Enfim, vencido o tempo e o conflito, José Idésio Brianezi e Antonio dos Três Reis Oliveira, receberam homenagens de Apucarana, com a inauguração, em 2010, de um memorial, que é parte do projeto “Direito e Verdade e à Memória”, da iniciativa da Secretaria de Direitos Humanos da Presidência da República e instituições locais.

A escola estadual de Apucarana recebeu o nome de Idézio Brianezi e três outros cemitérios de São Paulo, receberam também placas com o nome das vítimas ali sepultadas. Três Reis Oliveiro mereceu também a homenagem do seu nome em uma das ruas da cidade de São Paulo, e igual denominação foi oficialmente concedida ao colégio estadual de Apucarana.

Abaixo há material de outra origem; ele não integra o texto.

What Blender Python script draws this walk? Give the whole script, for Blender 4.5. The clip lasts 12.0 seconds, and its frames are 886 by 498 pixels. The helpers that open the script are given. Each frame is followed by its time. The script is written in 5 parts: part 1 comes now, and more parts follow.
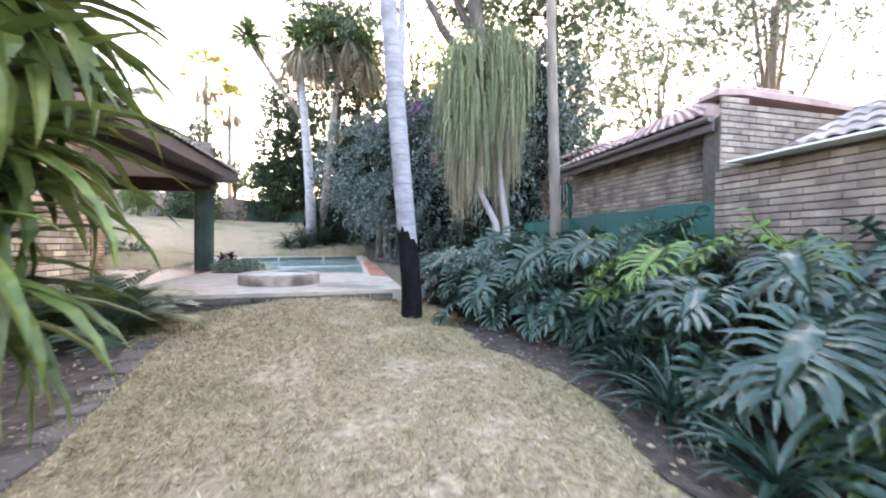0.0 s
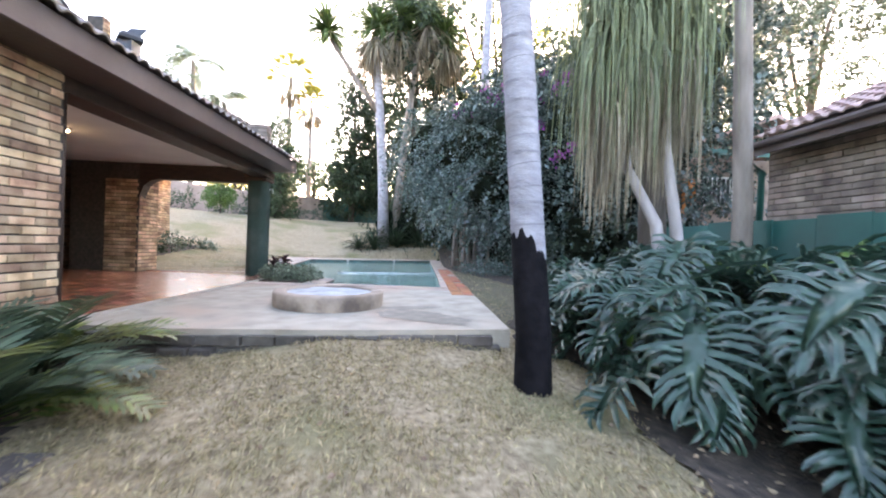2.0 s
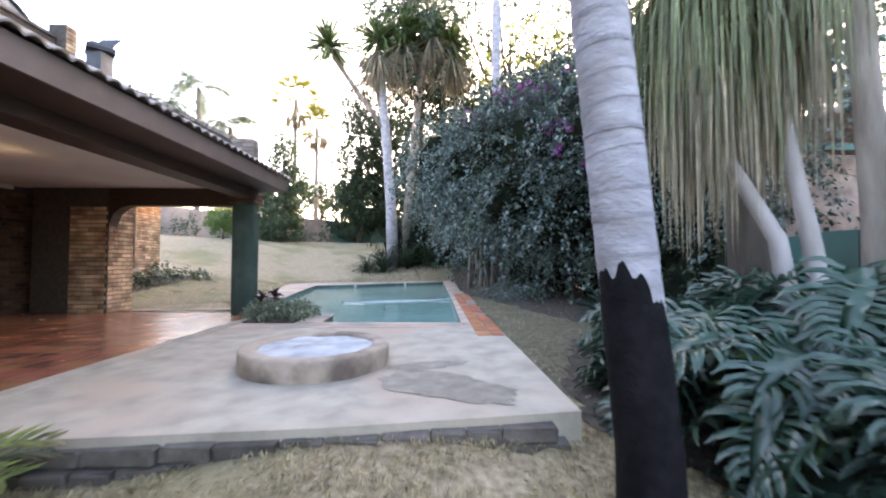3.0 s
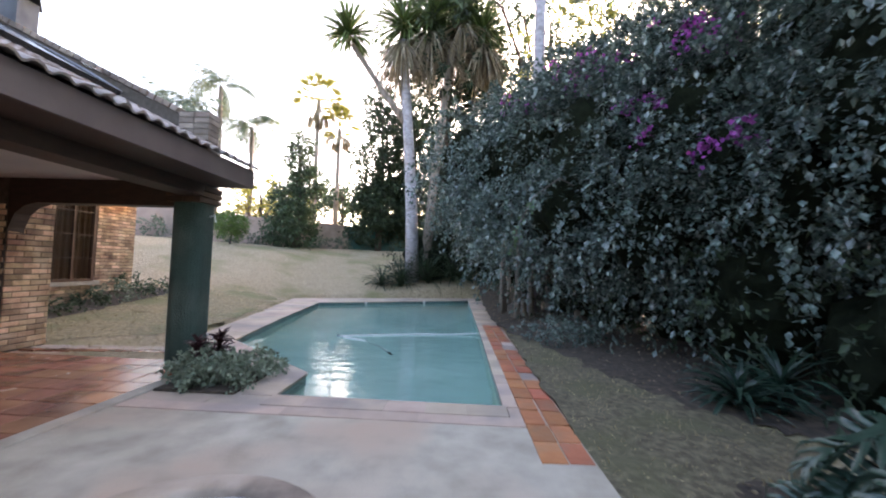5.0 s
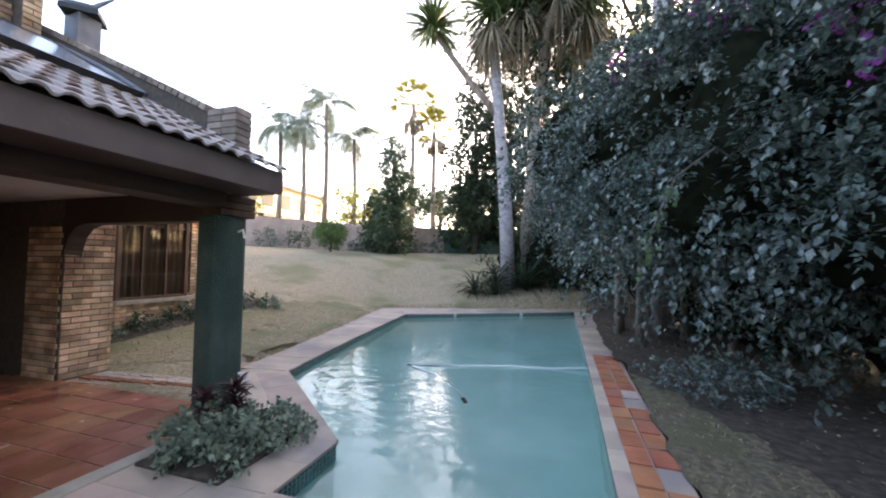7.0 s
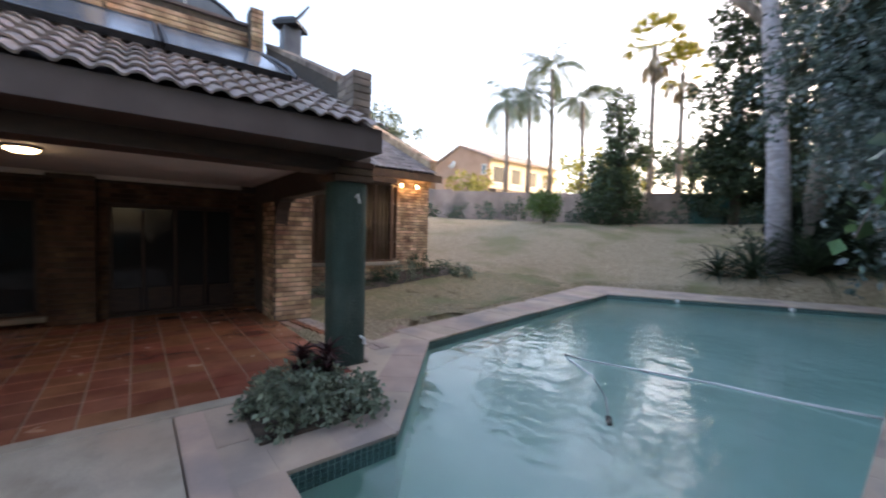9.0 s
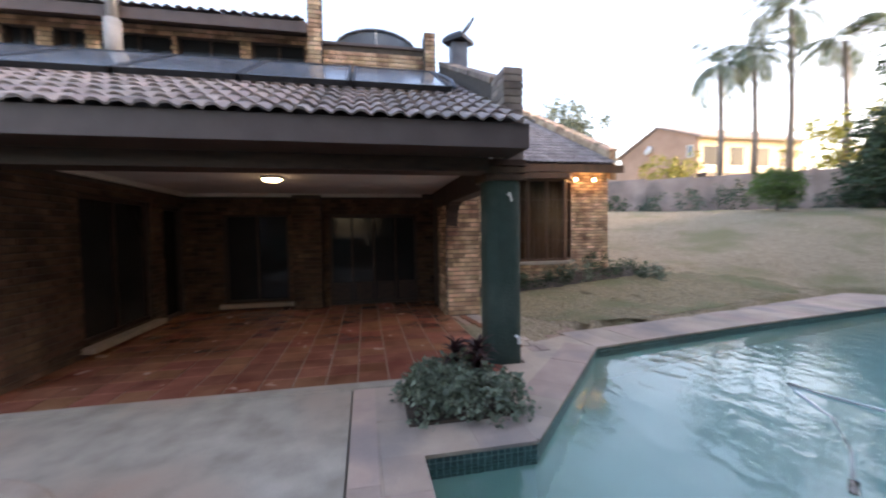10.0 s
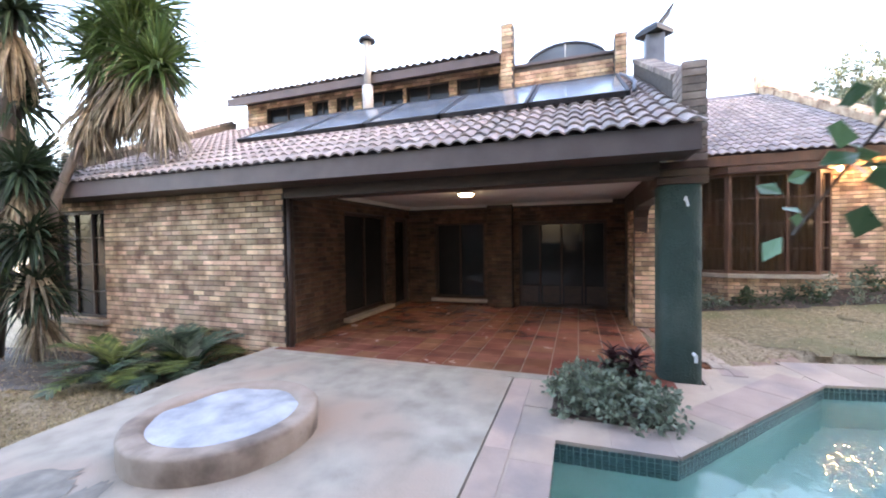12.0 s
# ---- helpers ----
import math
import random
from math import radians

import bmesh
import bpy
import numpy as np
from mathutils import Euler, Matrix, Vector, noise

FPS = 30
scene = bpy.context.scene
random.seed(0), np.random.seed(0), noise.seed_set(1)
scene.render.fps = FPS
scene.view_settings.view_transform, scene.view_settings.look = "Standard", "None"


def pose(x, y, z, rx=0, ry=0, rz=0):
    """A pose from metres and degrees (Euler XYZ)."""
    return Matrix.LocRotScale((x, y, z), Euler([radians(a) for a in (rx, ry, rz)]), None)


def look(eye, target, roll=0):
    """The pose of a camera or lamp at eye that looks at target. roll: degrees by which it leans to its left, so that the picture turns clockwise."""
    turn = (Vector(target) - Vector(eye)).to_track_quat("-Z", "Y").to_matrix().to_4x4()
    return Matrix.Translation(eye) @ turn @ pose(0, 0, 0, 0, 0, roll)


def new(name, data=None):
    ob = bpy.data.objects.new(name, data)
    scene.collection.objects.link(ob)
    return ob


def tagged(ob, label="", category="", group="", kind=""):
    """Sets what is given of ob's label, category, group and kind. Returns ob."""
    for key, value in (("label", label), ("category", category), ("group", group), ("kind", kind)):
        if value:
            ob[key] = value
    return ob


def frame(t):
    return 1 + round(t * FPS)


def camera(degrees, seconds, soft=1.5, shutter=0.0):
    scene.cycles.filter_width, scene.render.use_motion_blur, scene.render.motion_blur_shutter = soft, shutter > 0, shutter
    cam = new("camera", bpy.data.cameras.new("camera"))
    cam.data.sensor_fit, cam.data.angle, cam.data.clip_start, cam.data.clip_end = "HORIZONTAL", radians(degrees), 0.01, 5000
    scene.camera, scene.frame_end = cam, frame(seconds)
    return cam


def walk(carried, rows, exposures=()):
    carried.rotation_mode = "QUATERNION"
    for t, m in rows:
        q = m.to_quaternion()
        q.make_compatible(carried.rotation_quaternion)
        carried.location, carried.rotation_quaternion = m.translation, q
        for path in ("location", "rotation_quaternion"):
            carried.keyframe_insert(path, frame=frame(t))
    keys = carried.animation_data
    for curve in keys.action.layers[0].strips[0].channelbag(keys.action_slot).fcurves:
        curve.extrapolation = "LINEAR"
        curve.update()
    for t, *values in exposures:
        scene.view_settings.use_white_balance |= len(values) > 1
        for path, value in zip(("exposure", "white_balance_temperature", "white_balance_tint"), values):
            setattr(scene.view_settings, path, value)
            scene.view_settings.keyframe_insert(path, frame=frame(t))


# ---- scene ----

Enfim e ao final de tudo, só nos resta lamentar a morte de dois jovens promissores, frutos de boa origem e promessas de um bom destino, que precocemente se expuseram à voracidade de pretextos tantas vezes transitórios de paixões humanas, cujo alcance maior nem eles mesmo percebiam, por conta de uma provável imaturidade, ou porquê, por igual, tampouco seus opositores ou executores atinavam sobre o alcance verdadeiro do propósito a que serviam, reduzido a uma luta de grupos ou disputas de poder.

É, como já se disse antes: paixão política é também amor, mas voltado para o bem social, enquanto que o amor comum é sentimento individual, egoísta e exclusivo.